### [Direction]
Begin with the line containing "# ---- helpers" and end with the line containing "scene.render.fps = FPS"; set down that block verbatim and nothing else.

### [Available data]
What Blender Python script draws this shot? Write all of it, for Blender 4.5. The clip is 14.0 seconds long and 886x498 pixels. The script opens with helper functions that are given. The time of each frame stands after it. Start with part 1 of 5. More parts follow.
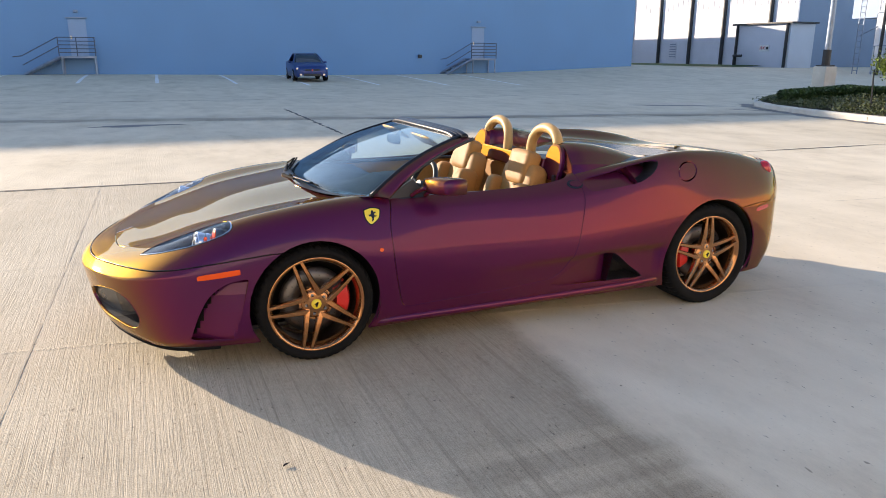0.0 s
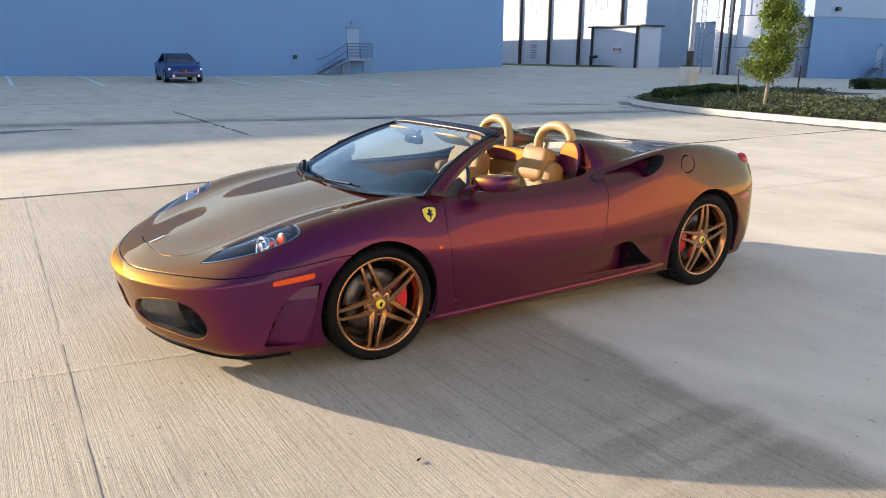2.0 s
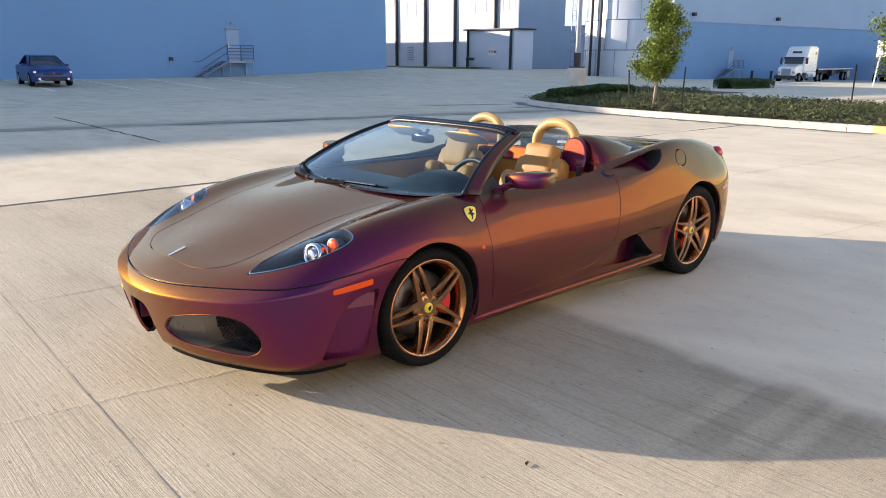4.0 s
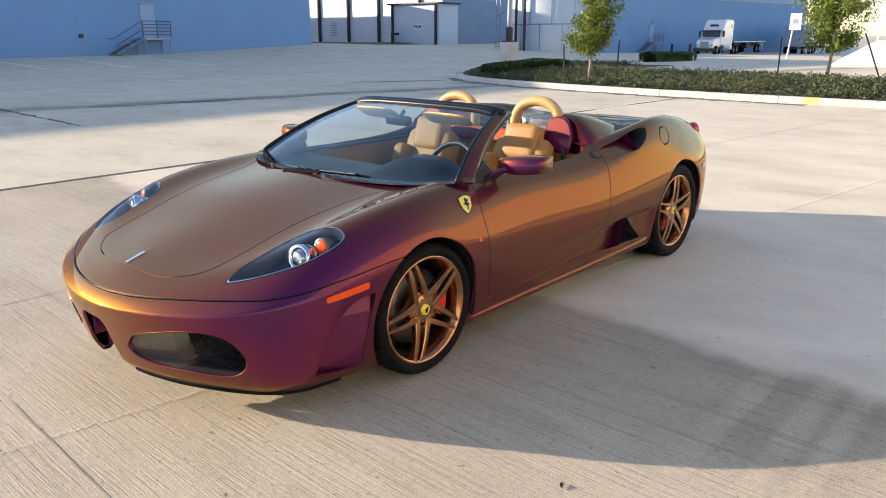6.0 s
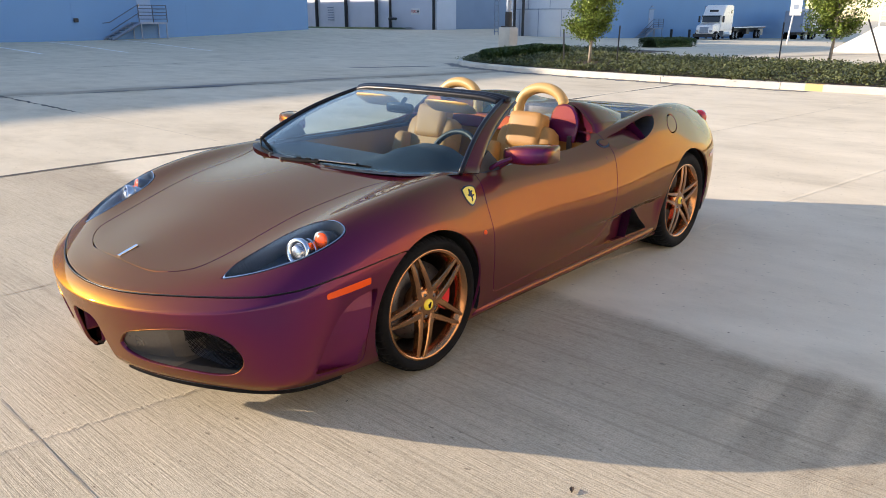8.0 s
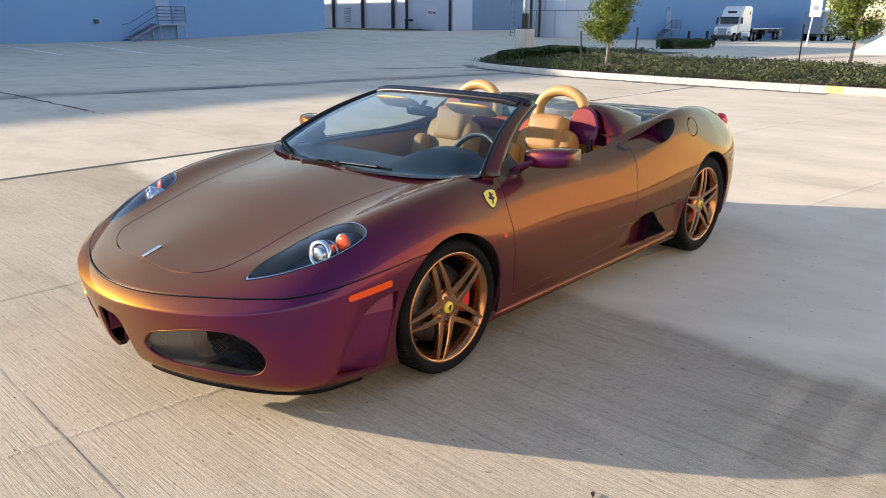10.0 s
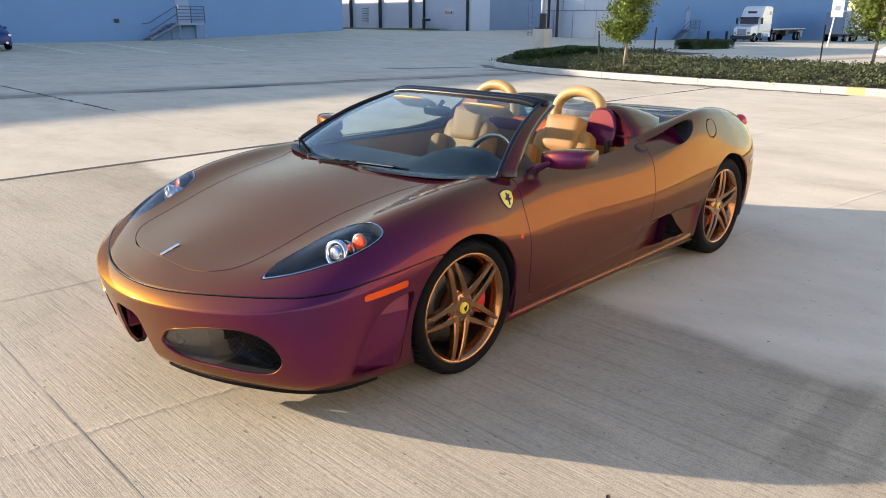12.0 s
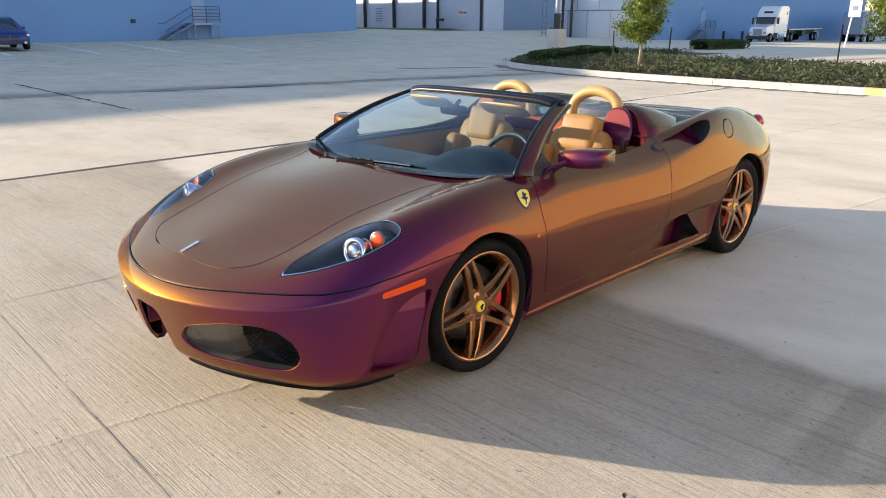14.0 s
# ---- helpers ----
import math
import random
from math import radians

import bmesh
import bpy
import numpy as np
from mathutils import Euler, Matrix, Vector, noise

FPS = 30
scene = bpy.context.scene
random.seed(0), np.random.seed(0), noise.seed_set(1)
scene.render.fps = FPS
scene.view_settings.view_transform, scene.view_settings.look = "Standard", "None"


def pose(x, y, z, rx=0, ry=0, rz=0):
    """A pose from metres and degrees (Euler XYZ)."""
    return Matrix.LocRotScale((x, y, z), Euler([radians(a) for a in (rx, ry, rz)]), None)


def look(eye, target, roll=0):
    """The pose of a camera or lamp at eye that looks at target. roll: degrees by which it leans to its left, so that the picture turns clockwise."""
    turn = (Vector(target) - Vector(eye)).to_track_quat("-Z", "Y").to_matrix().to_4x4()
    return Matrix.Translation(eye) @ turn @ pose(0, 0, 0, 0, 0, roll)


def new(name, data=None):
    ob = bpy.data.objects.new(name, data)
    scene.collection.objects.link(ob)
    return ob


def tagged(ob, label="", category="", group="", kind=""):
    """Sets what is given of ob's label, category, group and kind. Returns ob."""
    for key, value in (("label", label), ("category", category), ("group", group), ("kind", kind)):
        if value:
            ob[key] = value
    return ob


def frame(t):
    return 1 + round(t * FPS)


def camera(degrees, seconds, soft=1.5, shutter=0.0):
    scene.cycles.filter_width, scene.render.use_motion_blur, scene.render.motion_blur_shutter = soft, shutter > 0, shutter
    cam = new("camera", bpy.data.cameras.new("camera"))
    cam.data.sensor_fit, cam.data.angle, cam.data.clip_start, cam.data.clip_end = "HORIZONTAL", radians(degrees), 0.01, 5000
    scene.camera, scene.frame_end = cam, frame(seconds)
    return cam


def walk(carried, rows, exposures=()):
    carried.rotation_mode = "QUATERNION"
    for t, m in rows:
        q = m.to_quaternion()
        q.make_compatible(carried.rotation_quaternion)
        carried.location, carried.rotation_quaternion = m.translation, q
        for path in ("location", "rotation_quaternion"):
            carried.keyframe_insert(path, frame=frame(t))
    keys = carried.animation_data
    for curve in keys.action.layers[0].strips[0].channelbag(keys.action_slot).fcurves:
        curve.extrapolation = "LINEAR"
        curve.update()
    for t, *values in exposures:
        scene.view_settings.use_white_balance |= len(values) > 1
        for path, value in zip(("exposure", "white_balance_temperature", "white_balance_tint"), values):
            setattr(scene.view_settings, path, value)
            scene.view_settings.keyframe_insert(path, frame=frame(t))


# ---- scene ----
cam = camera(62.4, 14.0, 0.6)
PATH = [
    (0, (-2.073, -4.577, 1.597), (-1.341, -2.788, 1.084), 0.3),
    (0.5, (-2.308, -4.512, 1.593), (-1.487, -2.763, 1.075), 0.3),
    (1, (-2.522, -4.404, 1.596), (-1.634, -2.687, 1.083), 0.3),
    (1.5, (-2.781, -4.311, 1.591), (-1.827, -2.628, 1.083), 0.4),
    (2, (-3.021, -4.212, 1.597), (-1.976, -2.585, 1.087), 0.4),
    (2.5, (-3.217, -4.052, 1.583), (-2.099, -2.475, 1.068), 0.4),
    (3, (-3.432, -3.916, 1.571), (-2.235, -2.398, 1.06), 0.4),
    (5.5, (-3.722, -3.205, 1.552), (-2.323, -1.881, 1.014), 0.1),
    (6, (-3.631, -3.129, 1.551), (-2.205, -1.845, 0.989), -0.0),
    (6.5, (-3.548, -3.109, 1.547), (-2.12, -1.827, 0.983), -0.0),
    (7, (-3.539, -3.083, 1.538), (-2.115, -1.809, 0.947), 0.1),
    (7.5, (-3.552, -3.047, 1.544), (-2.129, -1.776, 0.945), 0.1),
    (8, (-3.562, -3.03, 1.549), (-2.14, -1.758, 0.951), 0.1),
    (10.5, (-3.583, -3.01, 1.558), (-2.195, -1.698, 0.963), 0.1),
    (11, (-3.58, -3.009, 1.558), (-2.2, -1.689, 0.963), 0.1),
    (11.5, (-3.579, -3.01, 1.56), (-2.206, -1.683, 0.963), 0.2),
    (12, (-3.582, -3.008, 1.56), (-2.215, -1.675, 0.964), 0.2),
    (12.5, (-3.593, -3.006, 1.561), (-2.233, -1.666, 0.965), 0.2),
    (13, (-3.598, -3.009, 1.559), (-2.244, -1.663, 0.963), 0.2),
    (13.5, (-3.603, -3.007, 1.559), (-2.254, -1.656, 0.963), 0.2),
    (14, (-3.609, -3.007, 1.558), (-2.266, -1.65, 0.962), 0.2),
]
walk(cam, [(t, look(eye, target, roll)) for t, eye, target, roll in PATH], [(0, 1.65, 6430, 18), (14, 1.65, 6430, 18)])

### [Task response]
# ---- helpers ----
import math
import random
from math import radians

import bmesh
import bpy
import numpy as np
from mathutils import Euler, Matrix, Vector, noise

FPS = 30
scene = bpy.context.scene
random.seed(0), np.random.seed(0), noise.seed_set(1)
scene.render.fps = FPS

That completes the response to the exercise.